HARARE (Reuters) - Zimbabwean President Robert Mugabe will hold elections by the end of July in line with a court order, angering rivals who want them delayed to allow for reforms to ensure a fair vote, state media reported on Sunday.
The Constitutional Court ruled on Friday that parliamentary and presidential polls must take place before July 31 and that Mugabe must set a date for them before parliament’s term ends on June 29, stoking a political row over the timing and funding of the vote in the southern African state.
The Zimbabwe Broadcasting Corporation quoted Mugabe as saying he would comply with the court decision and would set the date after consulting Justice Minister Patrick Chinamasa.

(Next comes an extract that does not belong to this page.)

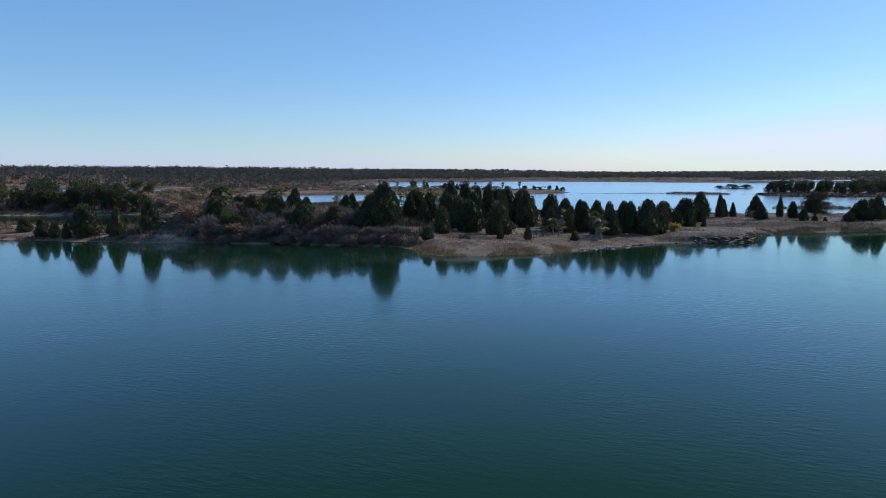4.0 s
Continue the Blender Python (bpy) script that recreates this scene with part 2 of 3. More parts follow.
BACK_NORTH = [(-134, 248), (-130, 300), (-126, 328), (-110, 342), (-64, 351), (-36, 356), (-18, 363), (-2, 376), (6, 400), (0, 412),
              (-17, 438), (-56, 454), (-103, 470), (-150, 460), (-190, 500), (-215, 610), (-218, 712), (-150, 735), (-60, 738), (0, 722),
              (60, 695), (112, 682), (150, 690), (200, 715), (330, 725), (900, 700)]
BACK_LAKE = BACK_SOUTH + BACK_NORTH
POND_NEAR = [(-145, 137), (-97, 134), (-75, 137), (-58, 136), (-48, 142), (-58, 172), (-66, 182), (-98, 182), (-120, 171), (-145, 168)]
POND_WEST = [(-345, 335), (-228, 282), (-192, 294), (-172, 310), (-196, 345), (-222, 380), (-290, 425), (-360, 440), (-385, 390)]
POND_FAR = [(-420, 198), (-280, 195), (-271, 203), (-400, 258), (-520, 285)]
FAR_CHANNEL = [(70, 765), (130, 790), (200, 835), (420, 835), (420, 770), (230, 758), (140, 758)]
EAST_ISLAND = [(90, 381), (95, 375), (107, 353), (124, 350.5), (140, 352), (158, 336), (176, 321), (230, 309), (420, 300), (900, 320), (900, 830),
               (300, 830), (238, 740), (205, 640), (176, 540), (150, 450), (118, 398), (100, 386)]
SMALL_ISLET = [(82, 486), (96, 481), (112, 487), (112, 494), (95, 496)]
REED_BAR = [(8, 389), (30, 385.5), (52, 384), (84, 377.5), (91, 374), (97, 370), (99, 374), (92, 378.5), (85, 383.5), (54, 390.5), (30, 389.5)]
NEAR_BAR = [(84, 252), (92, 249.5), (104, 251), (112, 256), (104, 257), (90, 255)]


def hash_noise(x, y, seed):
    """Smooth value noise of unit grid, from 0 to 1."""
    def h(i, j):
        n = np.sin(i * 127.1 + j * 311.7 + seed * 74.7) * 43758.5453
        return n - np.floor(n)
    i, j = np.floor(x), np.floor(y)
    u, v = x - i, y - j
    u, v = u * u * (3 - 2 * u), v * v * (3 - 2 * v)
    return (h(i, j) * (1 - u) + h(i + 1, j) * u) * (1 - v) + (h(i, j + 1) * (1 - u) + h(i + 1, j + 1) * u) * v


def outline_distance(x, y, outline):
    """Metres to the outline, negative inside it."""
    best, inside = np.full(x.shape, 1e9), np.zeros(x.shape, bool)
    for (ax, ay), (bx, by) in zip(outline, outline[1:] + outline[:1]):
        dx, dy = bx - ax, by - ay
        k = np.clip(((x - ax) * dx + (y - ay) * dy) / (dx * dx + dy * dy), 0, 1)
        best = np.minimum(best, np.hypot(x - ax - k * dx, y - ay - k * dy))
        if ay != by:
            inside ^= ((ay > y) != (by > y)) & (x < dx * (y - ay) / dy + ax)
    return np.where(inside, -best, best)


def inland(x, y):
    """Metres from the water's edge, positive on land."""
    x, y = np.asarray(x, float), np.asarray(y, float)
    wob = np.clip(np.hypot(x, y) / 220, 0.5, 4)
    wx = x + wob * (1.6 * (hash_noise(x / 5, y / 5, 1) - 0.5) + 0.9 * (hash_noise(x / 1.7, y / 1.7, 2) - 0.5))
    wy = y + wob * (1.6 * (hash_noise(x / 5, y / 5, 3) - 0.5) + 0.9 * (hash_noise(x / 1.7, y / 1.7, 4) - 0.5))
    d = np.full(x.shape, 1e9)
    for lake in (MAIN_LAKE, BACK_LAKE, POND_NEAR, POND_WEST, POND_FAR, FAR_CHANNEL):
        d = np.minimum(d, outline_distance(wx, wy, lake))
    for isle in (EAST_ISLAND, SMALL_ISLET, REED_BAR, NEAR_BAR):
        d = np.maximum(d, -outline_distance(wx, wy, isle))
    return d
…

The court ruling followed an application by rights activist Jealousy Mawarire demanding that Mugabe, 89 and in power since independence from Britain in 1980, call elections this month.
Mugabe’s main challenger for the presidency will be his long-time rival Morgan Tsvangirai, who says the vote can only be truly democratic if reforms are enacted to open up broadcast media, register new voters and make the military apolitical.

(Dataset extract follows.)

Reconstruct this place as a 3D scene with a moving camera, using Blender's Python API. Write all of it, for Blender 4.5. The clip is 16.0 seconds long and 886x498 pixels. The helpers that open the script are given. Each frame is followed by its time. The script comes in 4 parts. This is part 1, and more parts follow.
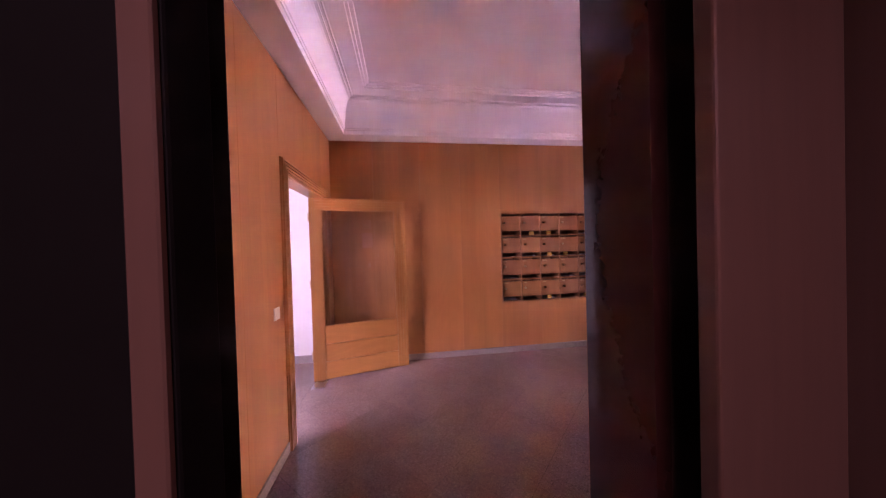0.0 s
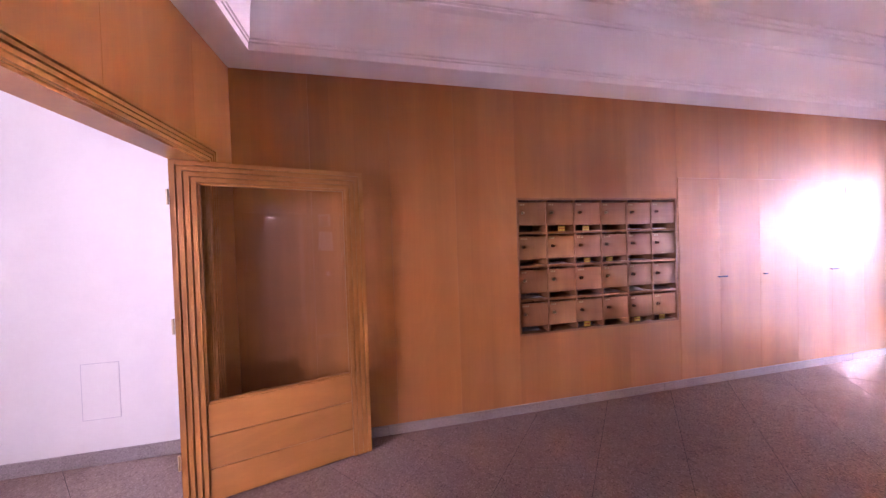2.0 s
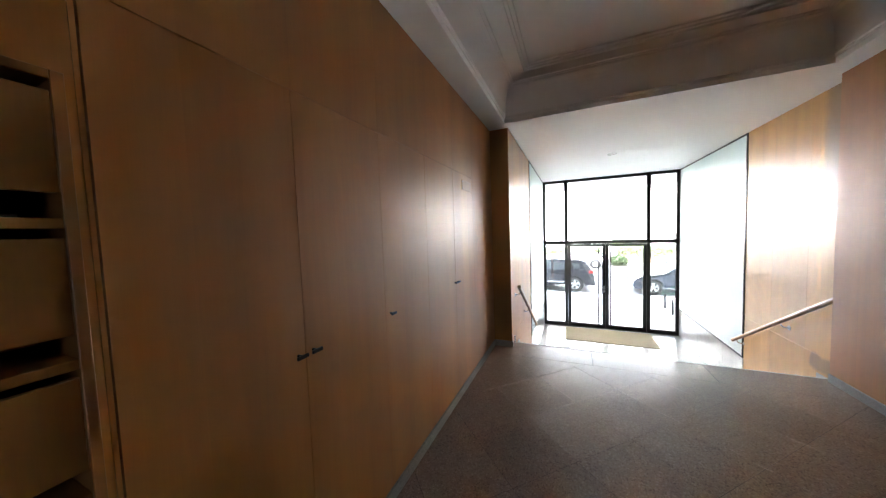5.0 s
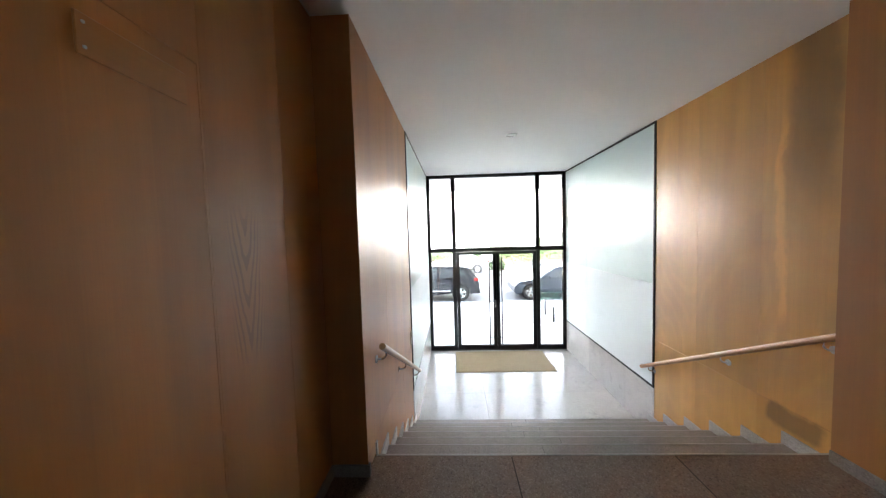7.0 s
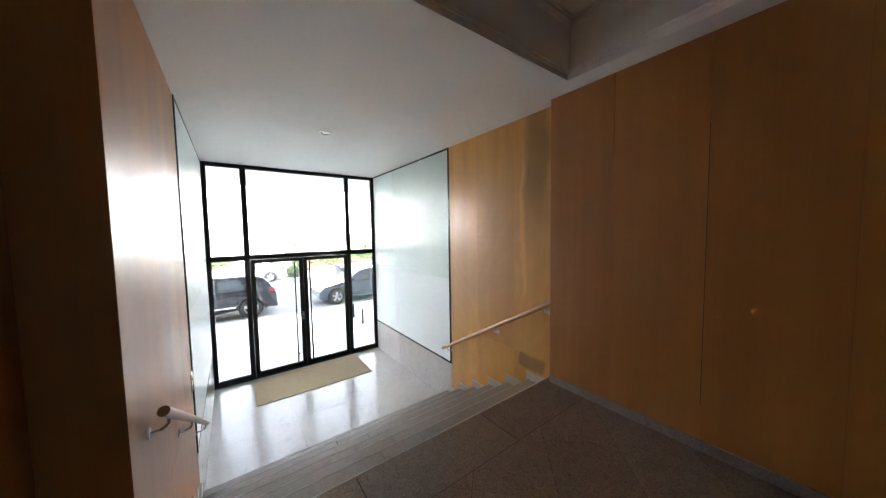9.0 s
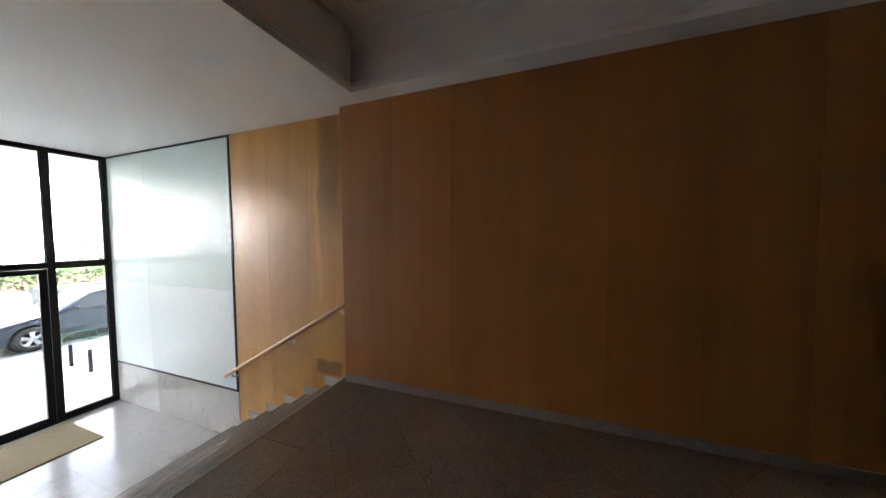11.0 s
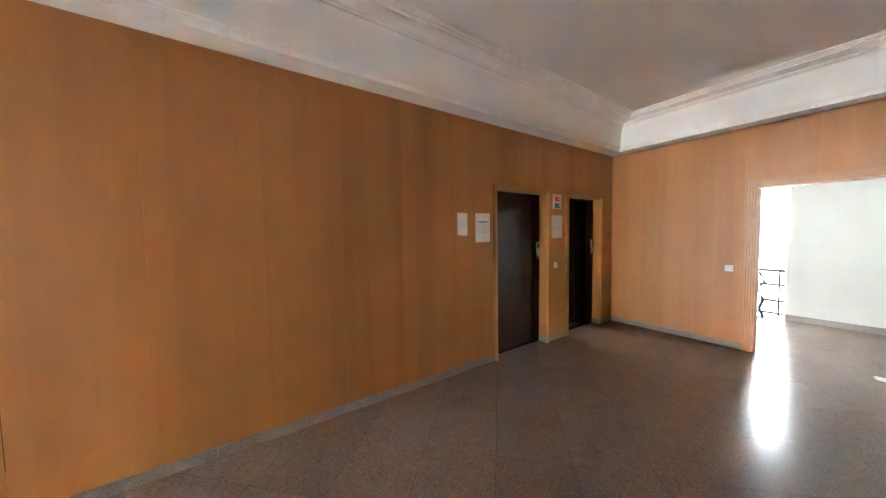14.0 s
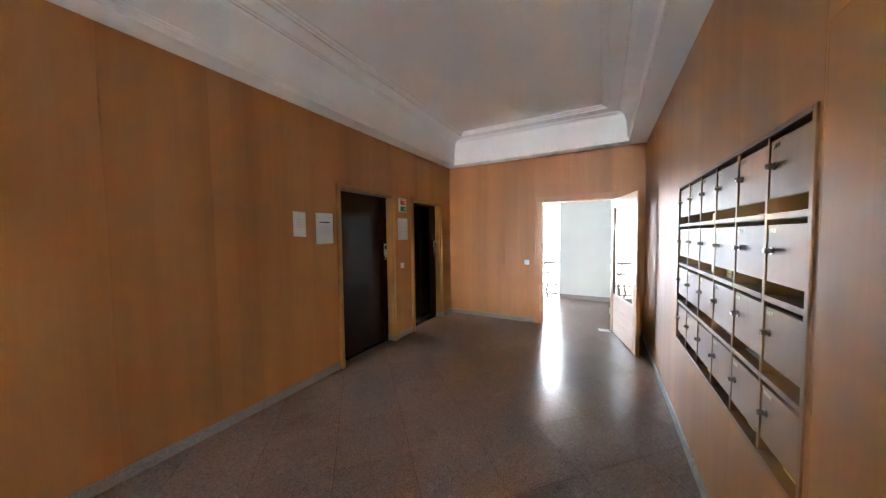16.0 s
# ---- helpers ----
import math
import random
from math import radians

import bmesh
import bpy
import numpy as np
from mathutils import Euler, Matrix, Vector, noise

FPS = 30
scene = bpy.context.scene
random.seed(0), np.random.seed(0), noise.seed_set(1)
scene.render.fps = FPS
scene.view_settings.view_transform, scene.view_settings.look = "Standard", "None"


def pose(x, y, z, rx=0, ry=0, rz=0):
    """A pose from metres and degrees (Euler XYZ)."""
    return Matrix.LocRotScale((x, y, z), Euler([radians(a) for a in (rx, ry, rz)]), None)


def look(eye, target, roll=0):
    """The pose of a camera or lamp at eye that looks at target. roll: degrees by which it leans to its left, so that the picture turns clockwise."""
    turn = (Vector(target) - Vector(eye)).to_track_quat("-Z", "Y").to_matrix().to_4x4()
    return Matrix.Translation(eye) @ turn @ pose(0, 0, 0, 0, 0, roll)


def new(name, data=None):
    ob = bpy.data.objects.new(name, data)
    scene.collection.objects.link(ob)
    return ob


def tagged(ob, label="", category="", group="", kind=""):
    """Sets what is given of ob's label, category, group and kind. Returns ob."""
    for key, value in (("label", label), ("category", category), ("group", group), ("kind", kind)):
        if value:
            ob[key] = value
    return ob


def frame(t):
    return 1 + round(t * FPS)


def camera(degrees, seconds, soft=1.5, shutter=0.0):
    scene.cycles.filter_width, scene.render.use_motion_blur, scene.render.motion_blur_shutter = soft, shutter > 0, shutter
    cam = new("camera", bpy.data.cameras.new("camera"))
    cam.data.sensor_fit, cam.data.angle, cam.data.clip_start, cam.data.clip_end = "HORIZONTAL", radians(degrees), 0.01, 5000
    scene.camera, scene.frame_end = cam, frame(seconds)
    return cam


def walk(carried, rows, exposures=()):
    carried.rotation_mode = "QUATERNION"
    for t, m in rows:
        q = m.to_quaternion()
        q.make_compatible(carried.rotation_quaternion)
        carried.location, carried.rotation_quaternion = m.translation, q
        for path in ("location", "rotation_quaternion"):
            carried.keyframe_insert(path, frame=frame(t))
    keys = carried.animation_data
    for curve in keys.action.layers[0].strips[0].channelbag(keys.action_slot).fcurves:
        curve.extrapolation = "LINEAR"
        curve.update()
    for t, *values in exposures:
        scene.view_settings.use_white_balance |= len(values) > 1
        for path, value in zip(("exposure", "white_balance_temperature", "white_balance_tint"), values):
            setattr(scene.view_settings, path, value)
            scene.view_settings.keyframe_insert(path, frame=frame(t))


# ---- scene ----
cam = camera(113.2, 16.0, soft=1.3)
PATH = [
    (0, (-0.181, -0.082, 1.5), (0.1, 1.898, 1.475), -1.6),
    (0.5, (-0.238, 0.177, 1.537), (0.015, 2.161, 1.499), -1.7),
    (1, (-0.182, 0.521, 1.535), (0.038, 2.509, 1.503), -1.8),
    (1.5, (-0.104, 0.917, 1.524), (0.125, 2.904, 1.494), -1.7),
    (2, (-0.001, 1.381, 1.524), (0.406, 3.339, 1.496), -1.9),
    (2.5, (0.288, 1.777, 1.576), (0.997, 3.646, 1.51), -2.3),
    (3, (0.643, 2.152, 1.576), (1.658, 3.873, 1.493), -2.2),
    (3.5, (1.065, 2.398, 1.57), (2.23, 4.021, 1.483), -2.3),
    (4, (1.546, 2.631, 1.565), (2.885, 4.114, 1.473), -2.4),
    (4.5, (2.058, 2.767, 1.575), (3.689, 3.92, 1.467), -2.1),
    (5, (2.637, 2.807, 1.559), (4.463, 3.614, 1.444), -2.0),
    (5.2, (2.885, 2.853, 1.58), (4.771, 3.509, 1.46), -2.2),
    (7.5, (4.928, 2.987, 1.541), (6.921, 2.851, 1.432), -1.3),
    (8, (4.994, 3.055, 1.596), (6.924, 2.542, 1.478), -1.1),
    (8.5, (4.913, 3.167, 1.571), (6.671, 2.219, 1.462), -1.2),
    (8.7, (4.883, 3.186, 1.587), (6.585, 2.142, 1.472), -1.1),
    (10.8, (4.603, 3.073, 1.534), (5.401, 1.241, 1.442), -0.7),
    (11, (4.566, 3.063, 1.532), (5.254, 1.187, 1.443), -0.5),
    (11.5, (4.538, 3.084, 1.526), (4.917, 1.123, 1.44), -0.6),
    (12, (4.503, 3.109, 1.543), (4.538, 1.111, 1.453), -0.4),
    (12.5, (4.475, 3.127, 1.54), (4.195, 1.148, 1.46), -0.6),
    (13, (4.401, 3.092, 1.597), (3.795, 1.189, 1.488), -0.9),
    (13.5, (4.367, 3.099, 1.588), (3.493, 1.303, 1.479), -0.7),
    (14, (4.276, 3.147, 1.577), (3.157, 1.492, 1.473), -0.9),
    (14.5, (4.26, 3.174, 1.595), (2.93, 1.684, 1.482), -0.7),
    (15, (4.213, 3.191, 1.581), (2.696, 1.892, 1.475), -0.7),
    (15.5, (4.174, 3.214, 1.567), (2.513, 2.105, 1.465), -0.8),
    (16, (4.155, 3.247, 1.551), (2.404, 2.285, 1.457), -0.7),
]
WB = [(0, 6.65, 6200, 89), (1.5, 6.7, 6200, 79), (2.5, 6.6, 6200, 71), (3.0, 6.55, 6050, 65), (3.5, 6.3, 5950, 60), (4.0, 6.0, 5950, 45),
      (4.6, 5.3, 6050, 16), (5.2, 4.8, 6100, 10), (7.5, 4.35, 6100, 10), (8.5, 4.2, 6100, 10), (11.0, 4.1, 6100, 10), (11.5, 4.55, 6100, 10),
      (12.0, 5.25, 6100, 10), (12.5, 6.05, 6150, 10), (13.0, 6.55, 6200, 10), (14.0, 6.6, 6100, 10), (16.0, 6.35, 5750, 10)]
walk(cam, [(t, look(eye, target, roll)) for t, eye, target, roll in PATH], WB)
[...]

His Movement for Democratic Change (MDC) said it would have no problem with a July election date if its demands were met.
“The election date must be process-driven and so if ZANU-PF (Mugabe’s party) cooperates and we speed up what we need for a free and fair election, we can all easily fulfill the court order,” MDC spokesman Douglas Mwonzora told Reuters.
Disputed polls in 2008 led to a power-sharing government. Mugabe denies charges that he has used violence and rigged the last four major elections to retain office.
There is also uncertainty over funding for the elections. Finance Minister Tendai Biti, a senior MDC member, has said he is struggling to find $132 million needed for the vote. Regional leaders have called a special fund-raising summit for Zimbabwe.